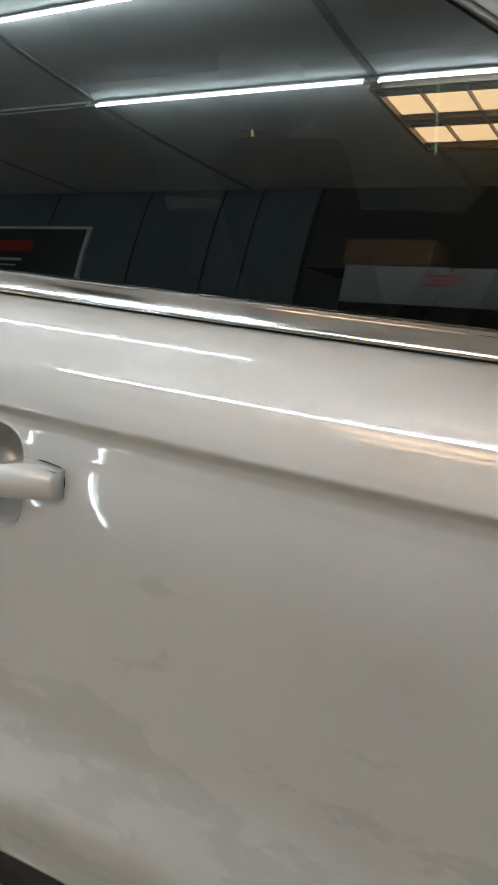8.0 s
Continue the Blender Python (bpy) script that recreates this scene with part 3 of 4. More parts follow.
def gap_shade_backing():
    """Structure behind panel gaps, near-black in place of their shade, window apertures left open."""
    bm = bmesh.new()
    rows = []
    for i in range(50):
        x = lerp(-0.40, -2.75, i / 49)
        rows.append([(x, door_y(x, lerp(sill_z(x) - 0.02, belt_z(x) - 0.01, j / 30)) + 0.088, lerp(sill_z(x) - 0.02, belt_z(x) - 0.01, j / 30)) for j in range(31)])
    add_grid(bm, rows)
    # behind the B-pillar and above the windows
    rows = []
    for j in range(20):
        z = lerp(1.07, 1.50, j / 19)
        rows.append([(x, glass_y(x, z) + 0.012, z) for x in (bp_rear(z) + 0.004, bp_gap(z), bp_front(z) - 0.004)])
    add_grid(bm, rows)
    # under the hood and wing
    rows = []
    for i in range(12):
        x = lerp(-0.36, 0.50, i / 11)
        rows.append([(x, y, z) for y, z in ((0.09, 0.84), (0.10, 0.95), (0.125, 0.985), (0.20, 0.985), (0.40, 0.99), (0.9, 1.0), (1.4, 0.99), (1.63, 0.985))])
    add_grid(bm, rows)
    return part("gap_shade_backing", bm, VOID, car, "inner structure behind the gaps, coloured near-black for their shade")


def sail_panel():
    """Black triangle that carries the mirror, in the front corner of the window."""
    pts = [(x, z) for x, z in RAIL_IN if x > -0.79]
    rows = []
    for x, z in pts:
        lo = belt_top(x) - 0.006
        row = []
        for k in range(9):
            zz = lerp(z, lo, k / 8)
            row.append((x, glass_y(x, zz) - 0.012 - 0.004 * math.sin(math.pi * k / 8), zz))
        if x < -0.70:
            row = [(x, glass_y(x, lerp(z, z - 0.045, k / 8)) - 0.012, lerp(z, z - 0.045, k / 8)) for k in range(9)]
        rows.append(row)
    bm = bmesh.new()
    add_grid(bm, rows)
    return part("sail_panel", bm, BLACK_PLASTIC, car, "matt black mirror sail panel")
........
Word for word, quote the lines above. Omit the pictures.

▸ **The result**
8.0 s
Continue the Blender Python (bpy) script that recreates this scene with part 3 of 4. More parts follow.
def gap_shade_backing():
    """Structure behind panel gaps, near-black in place of their shade, window apertures left open."""
    bm = bmesh.new()
    rows = []
    for i in range(50):
        x = lerp(-0.40, -2.75, i / 49)
        rows.append([(x, door_y(x, lerp(sill_z(x) - 0.02, belt_z(x) - 0.01, j / 30)) + 0.088, lerp(sill_z(x) - 0.02, belt_z(x) - 0.01, j / 30)) for j in range(31)])
    add_grid(bm, rows)
    # behind the B-pillar and above the windows
    rows = []
    for j in range(20):
        z = lerp(1.07, 1.50, j / 19)
        rows.append([(x, glass_y(x, z) + 0.012, z) for x in (bp_rear(z) + 0.004, bp_gap(z), bp_front(z) - 0.004)])
    add_grid(bm, rows)
    # under the hood and wing
    rows = []
    for i in range(12):
        x = lerp(-0.36, 0.50, i / 11)
        rows.append([(x, y, z) for y, z in ((0.09, 0.84), (0.10, 0.95), (0.125, 0.985), (0.20, 0.985), (0.40, 0.99), (0.9, 1.0), (1.4, 0.99), (1.63, 0.985))])
    add_grid(bm, rows)
    return part("gap_shade_backing", bm, VOID, car, "inner structure behind the gaps, coloured near-black for their shade")


def sail_panel():
    """Black triangle that carries the mirror, in the front corner of the window."""
    pts = [(x, z) for x, z in RAIL_IN if x > -0.79]
    rows = []
    for x, z in pts:
        lo = belt_top(x) - 0.006
        row = []
        for k in range(9):
            zz = lerp(z, lo, k / 8)
            row.append((x, glass_y(x, zz) - 0.012 - 0.004 * math.sin(math.pi * k / 8), zz))
        if x < -0.70:
            row = [(x, glass_y(x, lerp(z, z - 0.045, k / 8)) - 0.012, lerp(z, z - 0.045, k / 8)) for k in range(9)]
        rows.append(row)
    bm = bmesh.new()
    add_grid(bm, rows)
    return part("sail_panel", bm, BLACK_PLASTIC, car, "matt black mirror sail panel")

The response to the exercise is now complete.